How to deal with mutli-label classification which has imbalanced results while training neural networks ? One of the solutions that I came across was to penalize the error for rare labeled classes. Here is what how i designed the network :
Number of classes: 100. Input layer, 1st hidden layer and 2nd layer(100) are fully-connected with drop-outs and ReLU. The output of the 2nd hidden layer is py_x.
cost = tf.reduce_mean(tf.nn.sigmoid_cross_entropy_with_logits(logits=py_x, labels=Y))
Where Y is a modified version of one-hot-encoding with values between 1 to 5 set for all the labels of a sample.
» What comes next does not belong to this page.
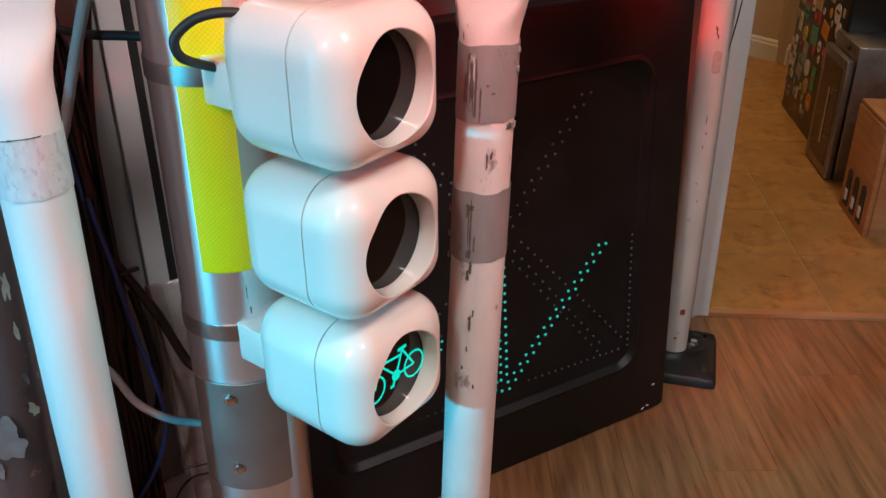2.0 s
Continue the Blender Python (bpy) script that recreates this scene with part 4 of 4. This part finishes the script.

The value would ~1 for the most frequent label and ~5 for rarest labels. The value are not discrete, i.e new value to be set of a label in the one-hot-encoding is based on the formula
= 1 + 4*(1-(percentage of label/100))
For example: <0, 0, 1, 0, 1, .... > would be converted to something like <0, 0, 1.034, 0, 3.667, ...> . NOTE : only the values of 1 in the original vectors are changed.
This way if the model incorrectly predicts a rare label its error would be high, for ex: 0.0001 - 5 = -4.9999, and this would back-propagate a heavier error as compared to a mislabeling of very frequent label.
Is this the right way to penalize ? Are there any better methods to deal with this problem ?